The Cross Changes Things (Even for The Storm-Tossed Family)
- Emily Hall Editor, Christianity.com
- 2018 17 Sep
When I see the words “family” and “home” in the title of a Christian book, I usually prepare myself for a memoir laced with how-to’s and best practices for things like communicating with your spouse and getting your kid to eat vegetables.
But Russell Moore’s latest book, The Storm-Tossed Family: How the Cross Reshapes the Home isn’t like that. Any definitive answer or direction he gives to the complex problems or “storms” that a family may experience involves an arm earnestly pointing to the cross. Storms are calmed at the cross.
Throughout the book he shows consistent parallels between family and the cross, starting here:
“Family is…the source of life-giving blessing but also of excruciating terror, often all at the same time. Likewise, this is also true of the cross. In the cross, we see both the horrific curse of sin, the judgement of God, and the blessing of God in saving the world,” (pg. 3).
Perspective Reframed by the Cross
If you want to better understand family, marriage, sexuality, parenting, and family trauma situations from a biblical perspective and how the cross permeates all these areas, try reading The Storm-Tossed Family. It reframed my perspective of a lot of these things. In the chapters about men, women, marriage, and sexuality, Moore looked to the cross as the true image of words like: masculinity, weakness, servant, headship, and submission. The cross reframes and reshapes our perspective, often clarifying or completely redefining words from how we have come to understand them.
There’s an example of this in the book when Moore tells the story of a man seeking advice about what to do in his marriage. His wife was deep into her dementia and no longer recognized the man as her husband. So he wanted to know if he could rightfully leave her to pursue other women. While worldly wisdom might encourage the man to take this route because his wife is mentally gone and wouldn’t be hurt by his actions, Moore says the cross offers a different perspective.
“Jesus had a bride who did not recognize him anymore. She forgot who she was – and denied who he was…Jesus did not divorce her,” (pg. 107).
In a nutshell: “The way of the cross is different,” (196).
Paradoxes Consistent with the Cross
While the book covers some very serious topics, it’s not without humor – because that’s life in a family, isn’t it? Sometimes what makes us cry also makes us laugh, and vice versa.
The Storm-Tossed Family is an enjoyable and engaging book to read. I found myself smiling, blushing, and tearing up all throughout the book because Moore described, in simple terms, true things about life lived consistently with the message of the cross. Like how “monogamy and fidelity don’t restrict sexual freedom; they fuel it,” (pg.130). And “the future children bring is one of joy, but also of sacrifice, sacrifice, but also of joy. This is the paradox of modern parenthood…” (pg. 204).

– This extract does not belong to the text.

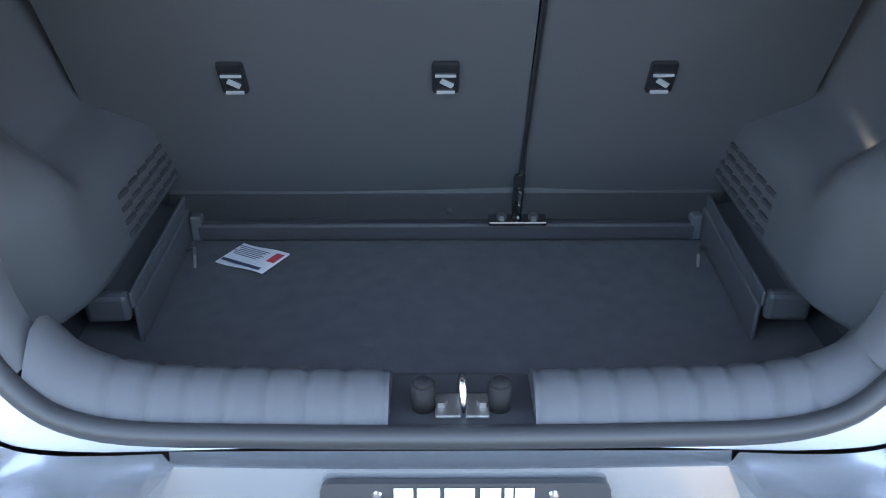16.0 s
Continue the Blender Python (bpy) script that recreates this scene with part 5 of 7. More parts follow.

Moore’s new book is not idealistic, prescriptive, or depressing. It’s real life with real hope all because of the cross.
“The cross makes it clear that evil is real, and calls for the judgment of God. The cross also makes it clear that none of us need be undone ultimately by what has been done to us, or, sometimes even worse, by what we have done to others,” (pg. 242).
A couple pieces of advice for those considering buying or borrowing The Storm-Tossed Family:
Keep a pencil nearby, not only to underline passages that will inevitably inspire “ah-ha” moments, but also to underline words to look up in a dictionary later. The book is very readable, but I came across a few words I didn’t recognize like “athwart,” which means: in opposition to, and “chivalric noblesse oblige,” which turned out to be a French phrase anyway, so I didn’t feel bad for not knowing it. But don’t let that scare you away because Moore also uses words like “hubbub.”
- Be open and ready to be wrong. Moore backs-up his premises in the book with biblical principles, but that doesn’t mean it’s all easy to hear, especially if you don’t already agree. The warning is in the subtitle: “How the Cross Reshapes the Home.” This reshaping isn’t very comfortable to clay that is already set and dry – then it becomes more like carving and chiseling.